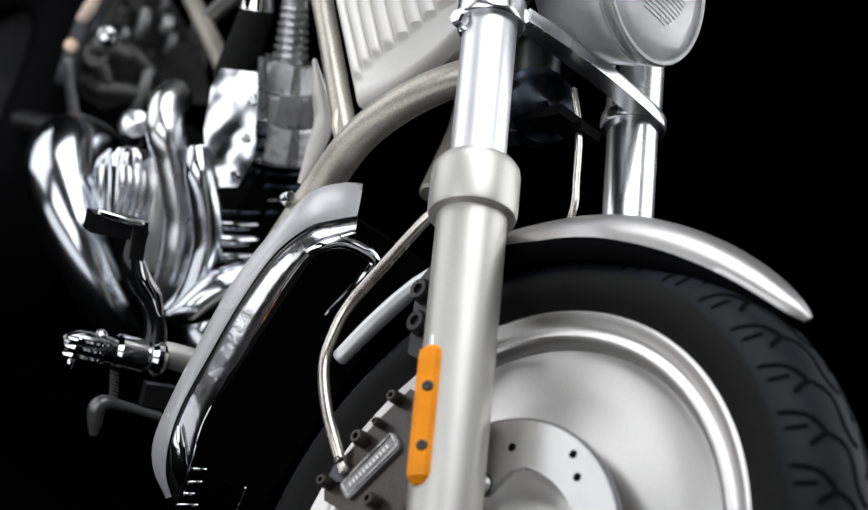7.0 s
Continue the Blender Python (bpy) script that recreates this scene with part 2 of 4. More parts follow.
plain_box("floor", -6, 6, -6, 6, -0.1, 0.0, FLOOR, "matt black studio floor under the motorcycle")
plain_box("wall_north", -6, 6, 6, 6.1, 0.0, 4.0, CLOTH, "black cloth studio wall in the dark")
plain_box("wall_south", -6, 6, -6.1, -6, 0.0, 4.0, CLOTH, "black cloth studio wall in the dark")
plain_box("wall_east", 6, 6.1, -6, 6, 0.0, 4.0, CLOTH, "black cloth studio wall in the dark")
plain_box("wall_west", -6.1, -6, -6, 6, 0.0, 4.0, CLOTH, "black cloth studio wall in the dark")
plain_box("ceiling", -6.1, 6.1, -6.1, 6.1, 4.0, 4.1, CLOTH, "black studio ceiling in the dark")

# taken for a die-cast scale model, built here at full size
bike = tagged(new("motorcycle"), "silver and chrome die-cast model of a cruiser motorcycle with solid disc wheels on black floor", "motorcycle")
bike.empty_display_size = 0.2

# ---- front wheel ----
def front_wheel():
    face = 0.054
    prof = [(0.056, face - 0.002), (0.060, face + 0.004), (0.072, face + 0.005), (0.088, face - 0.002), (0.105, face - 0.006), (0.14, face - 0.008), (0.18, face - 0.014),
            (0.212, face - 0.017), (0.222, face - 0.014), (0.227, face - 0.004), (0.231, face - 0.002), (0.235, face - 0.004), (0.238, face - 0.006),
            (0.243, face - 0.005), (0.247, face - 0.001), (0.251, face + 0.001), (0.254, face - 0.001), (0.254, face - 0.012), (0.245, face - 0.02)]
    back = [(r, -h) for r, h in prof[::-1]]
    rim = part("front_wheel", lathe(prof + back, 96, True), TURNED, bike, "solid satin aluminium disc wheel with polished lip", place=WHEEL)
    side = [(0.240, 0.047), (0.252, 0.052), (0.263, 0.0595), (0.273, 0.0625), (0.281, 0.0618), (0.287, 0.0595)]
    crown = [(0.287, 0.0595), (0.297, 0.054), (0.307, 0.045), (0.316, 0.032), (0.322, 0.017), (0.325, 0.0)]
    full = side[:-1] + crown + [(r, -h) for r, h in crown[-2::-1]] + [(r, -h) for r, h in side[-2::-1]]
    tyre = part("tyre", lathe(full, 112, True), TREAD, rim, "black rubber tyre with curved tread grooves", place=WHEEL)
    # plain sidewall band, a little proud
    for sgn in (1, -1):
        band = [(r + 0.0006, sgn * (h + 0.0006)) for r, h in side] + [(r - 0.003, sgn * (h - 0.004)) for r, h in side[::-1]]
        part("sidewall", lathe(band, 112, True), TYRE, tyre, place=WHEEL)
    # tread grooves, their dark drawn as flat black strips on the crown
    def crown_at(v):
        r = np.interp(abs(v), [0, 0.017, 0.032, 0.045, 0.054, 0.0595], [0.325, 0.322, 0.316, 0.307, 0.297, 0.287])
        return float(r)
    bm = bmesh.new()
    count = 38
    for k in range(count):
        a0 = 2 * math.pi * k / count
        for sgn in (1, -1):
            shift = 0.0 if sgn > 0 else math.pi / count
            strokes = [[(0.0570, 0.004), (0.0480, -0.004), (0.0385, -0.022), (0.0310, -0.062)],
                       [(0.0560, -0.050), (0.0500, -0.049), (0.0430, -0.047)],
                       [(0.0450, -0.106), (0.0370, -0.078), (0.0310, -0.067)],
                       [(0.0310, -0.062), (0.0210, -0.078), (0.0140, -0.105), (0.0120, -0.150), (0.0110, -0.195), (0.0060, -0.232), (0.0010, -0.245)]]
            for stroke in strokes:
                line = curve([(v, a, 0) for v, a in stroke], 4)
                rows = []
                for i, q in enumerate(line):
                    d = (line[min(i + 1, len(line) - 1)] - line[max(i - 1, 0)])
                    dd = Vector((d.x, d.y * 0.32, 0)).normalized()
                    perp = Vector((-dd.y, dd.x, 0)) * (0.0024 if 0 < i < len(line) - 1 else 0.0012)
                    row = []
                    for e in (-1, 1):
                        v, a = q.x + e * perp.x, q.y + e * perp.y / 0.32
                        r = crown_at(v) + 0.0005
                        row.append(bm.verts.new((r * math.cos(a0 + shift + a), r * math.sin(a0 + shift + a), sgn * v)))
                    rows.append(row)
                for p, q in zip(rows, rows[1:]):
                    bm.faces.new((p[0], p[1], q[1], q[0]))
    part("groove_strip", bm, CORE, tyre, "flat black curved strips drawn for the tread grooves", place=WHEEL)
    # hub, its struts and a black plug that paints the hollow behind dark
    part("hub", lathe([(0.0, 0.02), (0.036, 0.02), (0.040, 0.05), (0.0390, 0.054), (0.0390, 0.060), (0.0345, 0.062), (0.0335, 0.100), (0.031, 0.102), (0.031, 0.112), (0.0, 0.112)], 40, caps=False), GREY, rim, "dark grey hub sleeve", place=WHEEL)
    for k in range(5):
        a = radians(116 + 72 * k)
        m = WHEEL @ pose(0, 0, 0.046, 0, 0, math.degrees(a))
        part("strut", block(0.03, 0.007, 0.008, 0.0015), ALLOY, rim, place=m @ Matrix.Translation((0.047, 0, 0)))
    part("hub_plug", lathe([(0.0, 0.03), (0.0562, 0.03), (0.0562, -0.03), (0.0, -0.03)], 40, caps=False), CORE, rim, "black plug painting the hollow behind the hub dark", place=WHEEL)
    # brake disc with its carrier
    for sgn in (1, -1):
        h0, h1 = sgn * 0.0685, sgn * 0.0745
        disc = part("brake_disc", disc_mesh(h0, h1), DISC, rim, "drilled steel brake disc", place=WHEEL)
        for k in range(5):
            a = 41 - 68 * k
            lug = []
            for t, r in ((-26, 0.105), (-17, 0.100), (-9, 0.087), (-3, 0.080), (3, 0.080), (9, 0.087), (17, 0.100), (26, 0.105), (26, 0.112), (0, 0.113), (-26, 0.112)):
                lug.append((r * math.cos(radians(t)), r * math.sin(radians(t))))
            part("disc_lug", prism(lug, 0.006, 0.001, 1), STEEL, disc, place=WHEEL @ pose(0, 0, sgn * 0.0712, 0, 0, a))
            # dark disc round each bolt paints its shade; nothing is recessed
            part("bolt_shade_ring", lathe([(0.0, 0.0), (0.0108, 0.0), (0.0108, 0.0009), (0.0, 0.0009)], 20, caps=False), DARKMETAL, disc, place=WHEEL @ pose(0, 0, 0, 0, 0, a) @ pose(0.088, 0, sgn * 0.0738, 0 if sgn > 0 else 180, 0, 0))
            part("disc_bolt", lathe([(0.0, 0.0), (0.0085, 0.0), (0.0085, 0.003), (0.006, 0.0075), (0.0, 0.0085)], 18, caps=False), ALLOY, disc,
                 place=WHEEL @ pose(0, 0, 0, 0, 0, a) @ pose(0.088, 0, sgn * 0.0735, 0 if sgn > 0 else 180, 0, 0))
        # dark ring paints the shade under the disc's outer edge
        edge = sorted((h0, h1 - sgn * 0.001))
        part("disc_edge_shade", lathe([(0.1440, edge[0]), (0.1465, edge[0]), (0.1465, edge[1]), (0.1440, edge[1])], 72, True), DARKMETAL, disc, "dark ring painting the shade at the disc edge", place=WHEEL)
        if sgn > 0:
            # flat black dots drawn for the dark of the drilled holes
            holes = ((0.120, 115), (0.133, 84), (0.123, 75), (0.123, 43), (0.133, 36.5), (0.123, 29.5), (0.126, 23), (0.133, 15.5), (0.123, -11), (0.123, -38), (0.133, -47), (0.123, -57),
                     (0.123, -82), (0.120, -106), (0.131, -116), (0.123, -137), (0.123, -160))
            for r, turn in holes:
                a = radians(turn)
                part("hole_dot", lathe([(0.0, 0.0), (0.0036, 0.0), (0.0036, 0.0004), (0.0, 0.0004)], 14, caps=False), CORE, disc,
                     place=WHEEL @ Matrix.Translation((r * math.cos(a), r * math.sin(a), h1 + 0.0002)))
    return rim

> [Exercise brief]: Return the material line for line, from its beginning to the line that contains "bike.empty_display_size = 0.2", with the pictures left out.

> [Task answer]:
7.0 s
Continue the Blender Python (bpy) script that recreates this scene with part 2 of 4. More parts follow.
plain_box("floor", -6, 6, -6, 6, -0.1, 0.0, FLOOR, "matt black studio floor under the motorcycle")
plain_box("wall_north", -6, 6, 6, 6.1, 0.0, 4.0, CLOTH, "black cloth studio wall in the dark")
plain_box("wall_south", -6, 6, -6.1, -6, 0.0, 4.0, CLOTH, "black cloth studio wall in the dark")
plain_box("wall_east", 6, 6.1, -6, 6, 0.0, 4.0, CLOTH, "black cloth studio wall in the dark")
plain_box("wall_west", -6.1, -6, -6, 6, 0.0, 4.0, CLOTH, "black cloth studio wall in the dark")
plain_box("ceiling", -6.1, 6.1, -6.1, 6.1, 4.0, 4.1, CLOTH, "black studio ceiling in the dark")

# taken for a die-cast scale model, built here at full size
bike = tagged(new("motorcycle"), "silver and chrome die-cast model of a cruiser motorcycle with solid disc wheels on black floor", "motorcycle")
bike.empty_display_size = 0.2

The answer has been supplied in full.